GEORGETOWN. Playfair, Water Street. "Autumn sale of sundries, by order of Messrs. Playfair & Co., at their store in Water Street... 1 Cash railway." Daily Chronicle (Georgetown), 20 Jun. 1897, p.4
ANNOTTO BAY. C.E.Johnston & Co. "Lady cashier for our retail department. Cash railway system used." Gleaner, 7 july 1914, p.12
KINGSTON. J.J.G.Lewis. "For sale. A cash railway with four stations will be sold at a figure considerably below cost." The Gleaner (Kingston), 26 Feb. 1903, p.6. This may be the same one as the "cash railway with three branches" offered by B.Stines, auctioneer, in the Gleaner, 13 Feb. 1905, p.4.
KINGSTON. Pinnock, Bailey & Co. "Messrs Pinnock, Bailey & Co. of Waterloo House, have .. imported a Cash Railway on the ball principle for their several departments." Colonial Standard and Jamaica Despatch, 12 Jan. 1892, p. 5
• "The Lamson rapid Cash Railway which is now in operation in the Grocery Establishment of Messrs Pinnock Bailey & Co. at waterloo House, greatly expedited business. Running on two wires, by the mere lowering of the handle attached to the wires the small box in which is placed the money of the purchaser is rapidly transferred to the Cashier's desk... We learn that this admirable aid to business will be placed by the Firm throughout their establishment." Ibid. 16 Jan. 1892, p. 4
• "We invite the public of Jamaica to come and see the RAPID CASH RAILWAYS
now in use in our general Drapery and Grocery Departments.

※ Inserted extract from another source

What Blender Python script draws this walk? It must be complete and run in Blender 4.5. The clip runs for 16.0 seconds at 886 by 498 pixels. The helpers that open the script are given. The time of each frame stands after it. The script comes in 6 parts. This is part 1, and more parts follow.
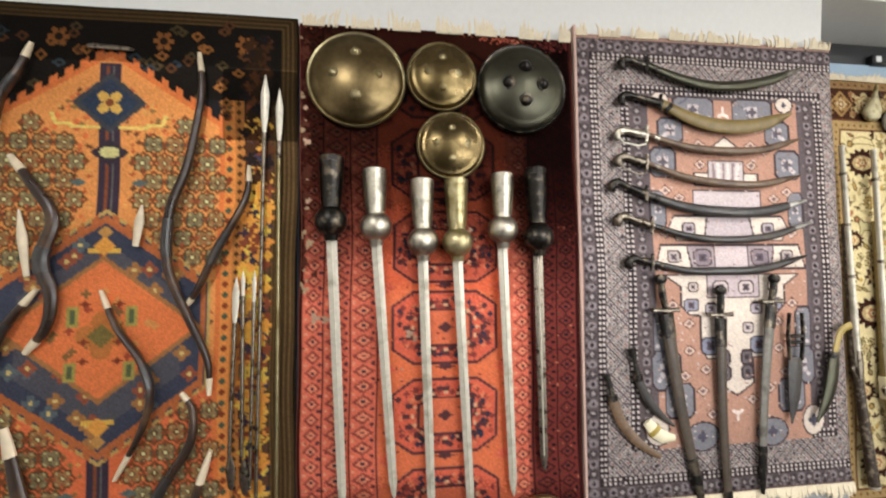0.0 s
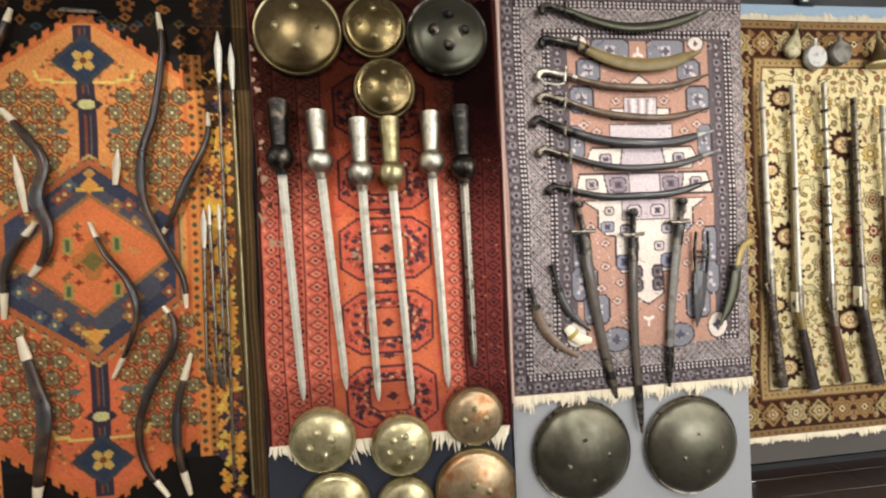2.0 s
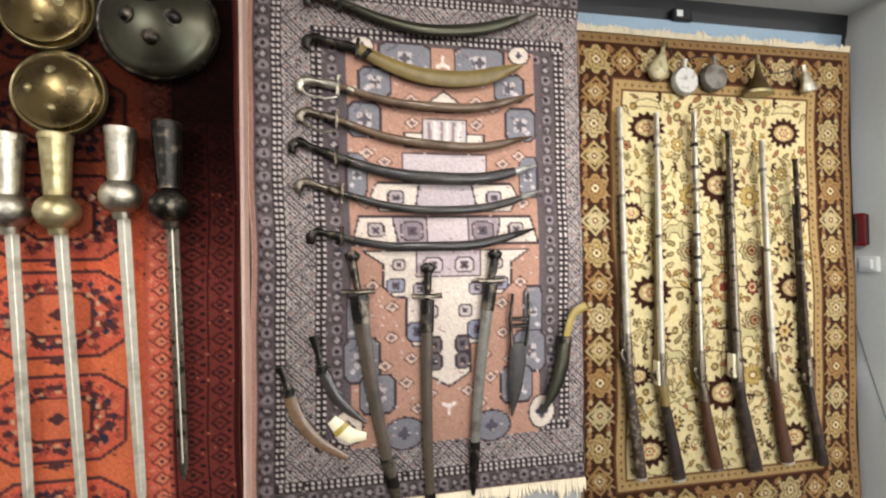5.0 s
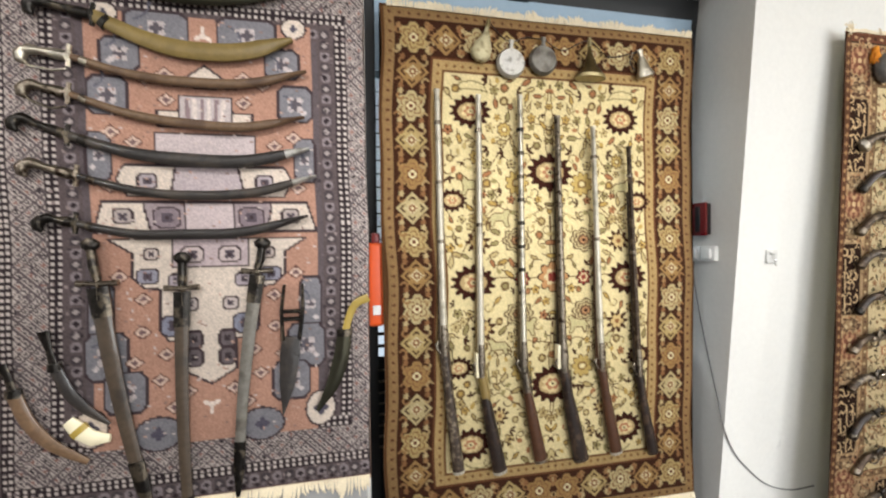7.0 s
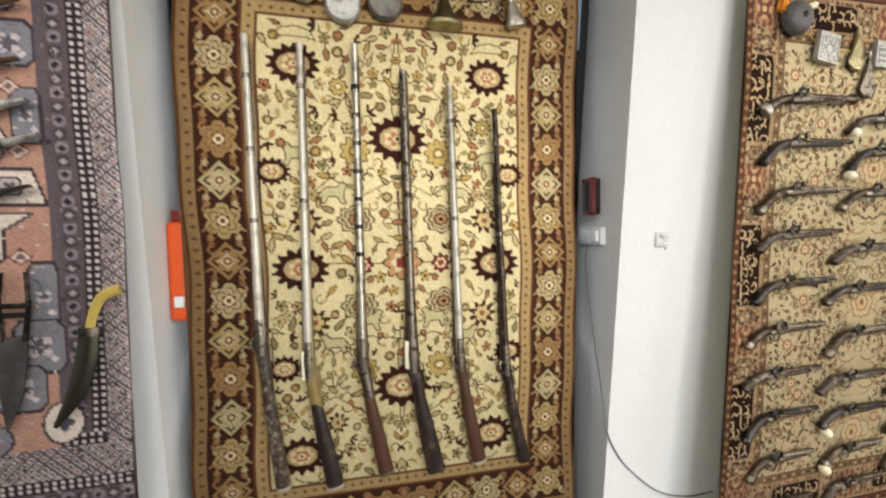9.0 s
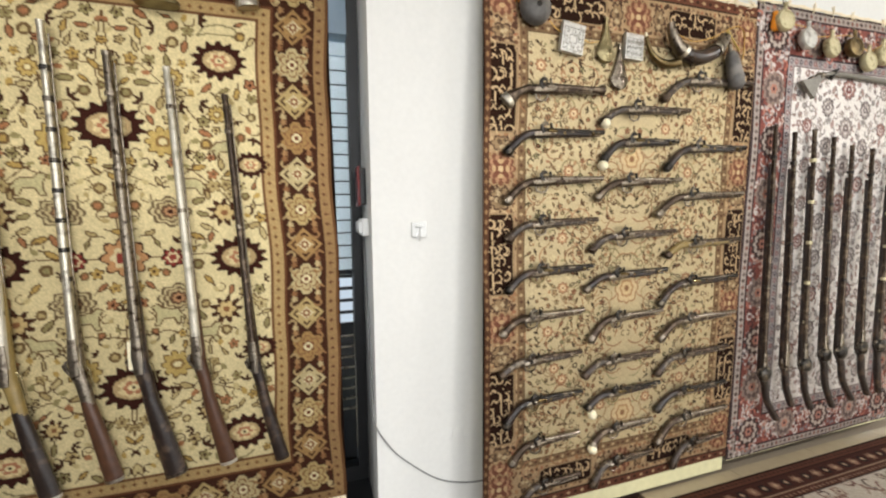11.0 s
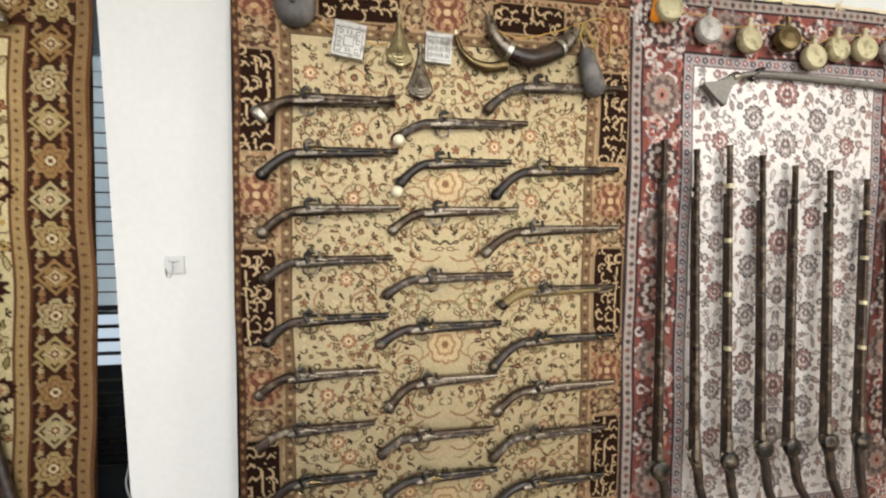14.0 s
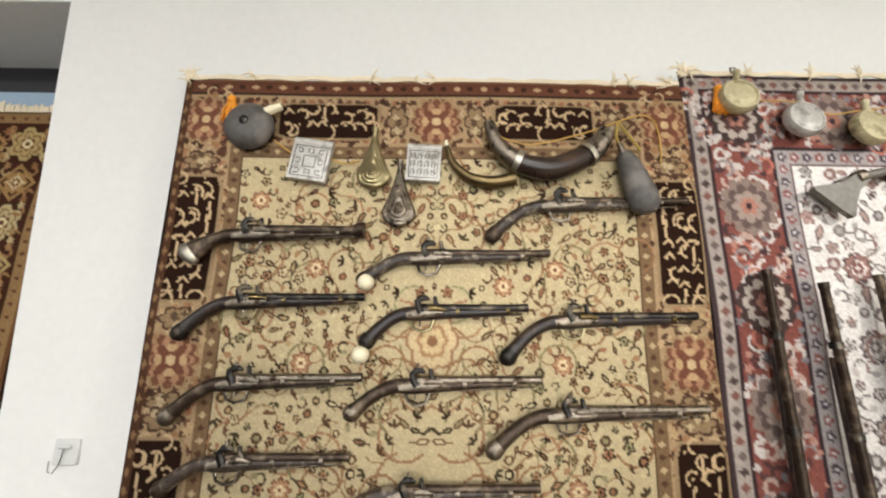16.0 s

This is the most
improved system of rapid and accurate conveyance of money direct from the salesman
to the cash desk. The Rapid Cash Railway will carry cash 100 feet in five seconds, it returns
change to the salesman, prevents the possibility of the change going
to the wrong customer, is simple in construction, easy to errect, it is silent, costs nothing to maintain, in fact it is the PERFECT CASH CARRIER and the one thing required for the perfect
controlling of the cash in every place of business. TIME IS SAVED. WORK IS [D?]ONE EASIER. Disputes as to change are avoided.
Having been appointed Sole Agents in Jamaica for the "Lamson Cash Railways" we shall be pleased
to afford every information to Merchants and Storekeepers interested in the
system. We have seven railways erected in our establishment. Daily Gleaner (Kingston), 12 Feb. 1892, p.4
CASTRIES. Massys Stores. Modern pneumatic tube system, presumably for bulk transfer to the cash office. Photo courtesy of Keith Stonham.